▸ Short task:
Reproduce every line of the listing as written, apart from the pictures.

= = = =

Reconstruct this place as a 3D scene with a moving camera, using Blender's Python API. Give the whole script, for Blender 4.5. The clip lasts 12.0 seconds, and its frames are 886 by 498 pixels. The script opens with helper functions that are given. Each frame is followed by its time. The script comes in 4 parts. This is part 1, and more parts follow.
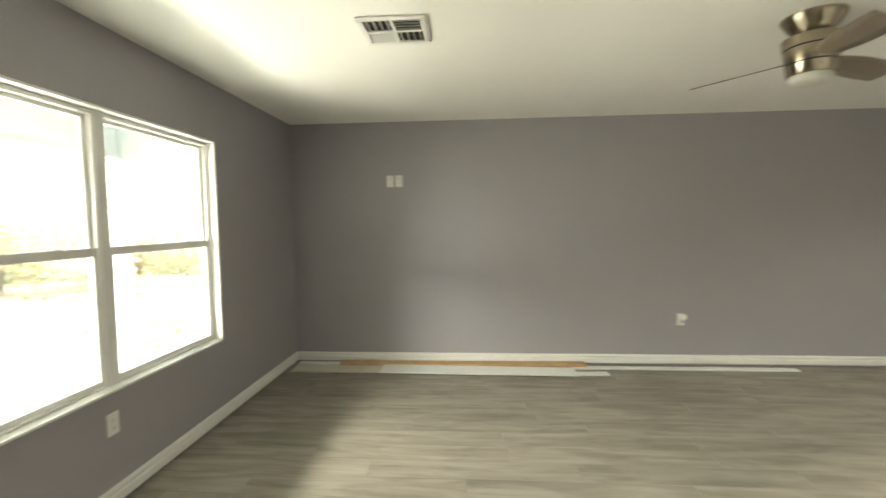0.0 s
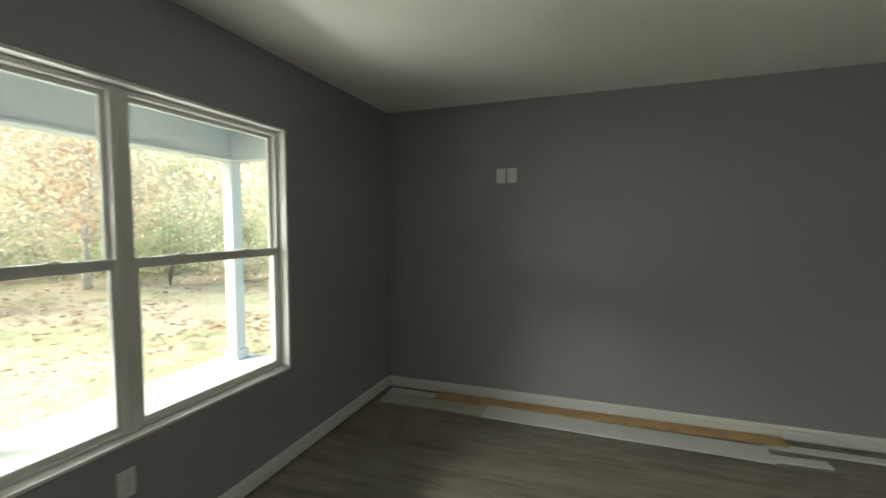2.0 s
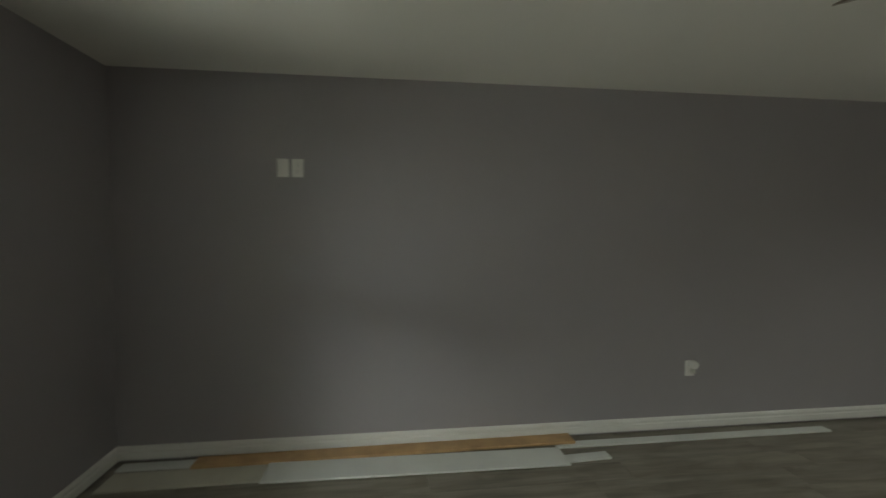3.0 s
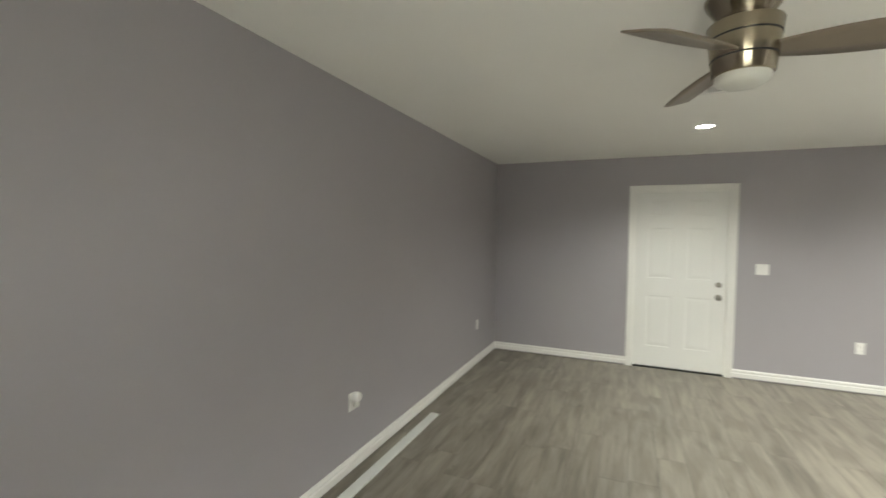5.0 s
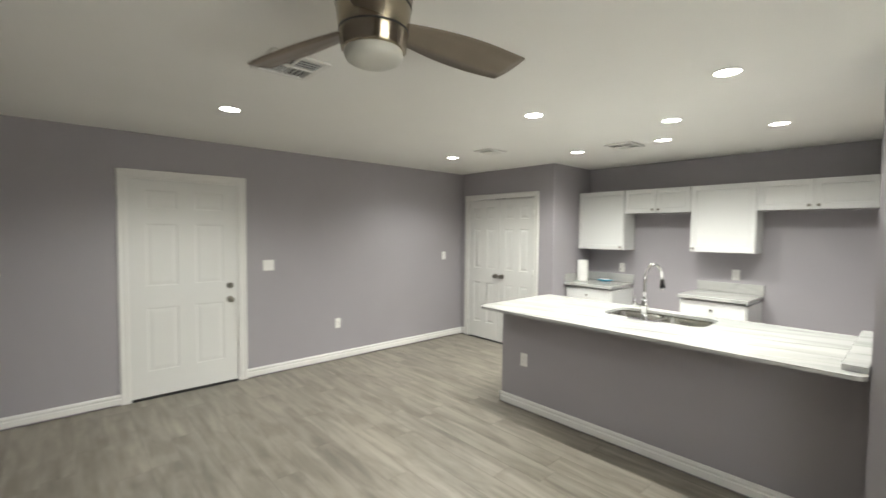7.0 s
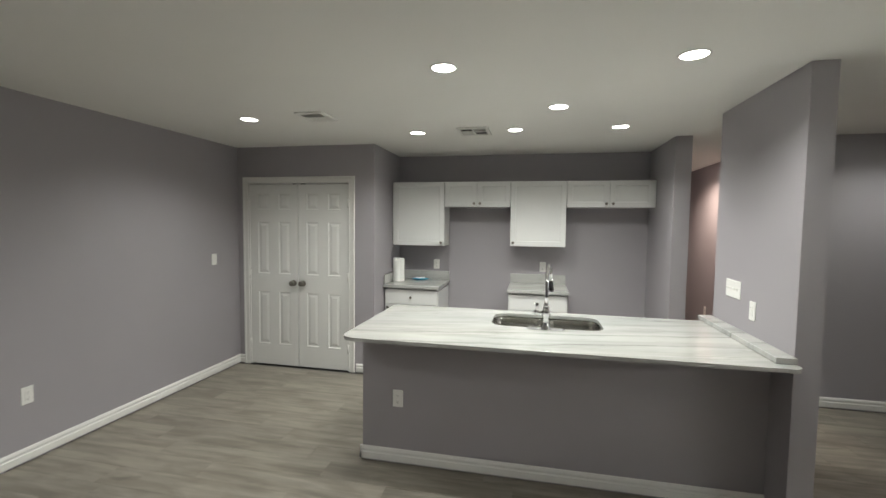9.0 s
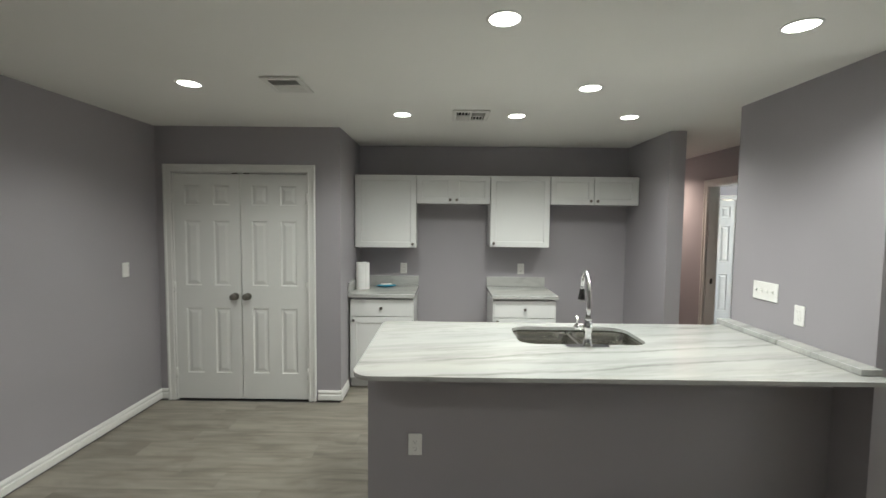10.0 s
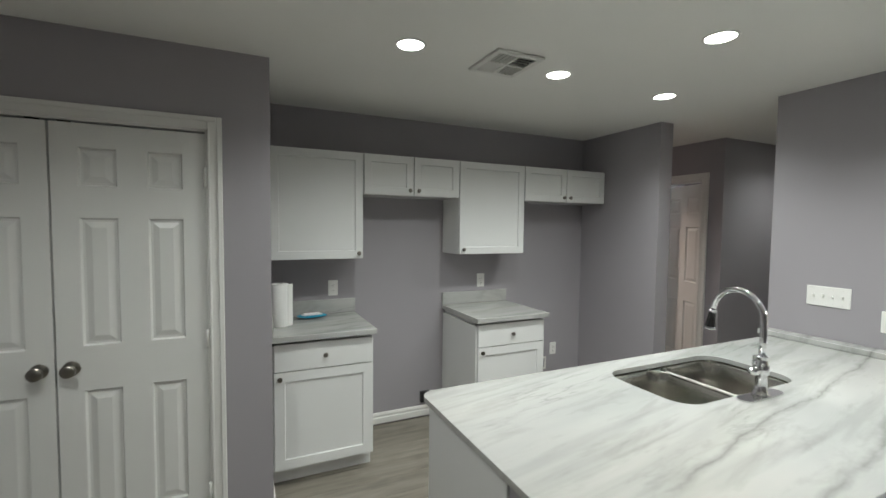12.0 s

= = = =

▸ Exercise response:
Reconstruct this place as a 3D scene with a moving camera, using Blender's Python API. Give the whole script, for Blender 4.5. The clip lasts 12.0 seconds, and its frames are 886 by 498 pixels. The script opens with helper functions that are given. Each frame is followed by its time. The script comes in 4 parts. This is part 1, and more parts follow.
0.0 s
2.0 s
3.0 s
5.0 s
7.0 s
9.0 s
10.0 s
12.0 s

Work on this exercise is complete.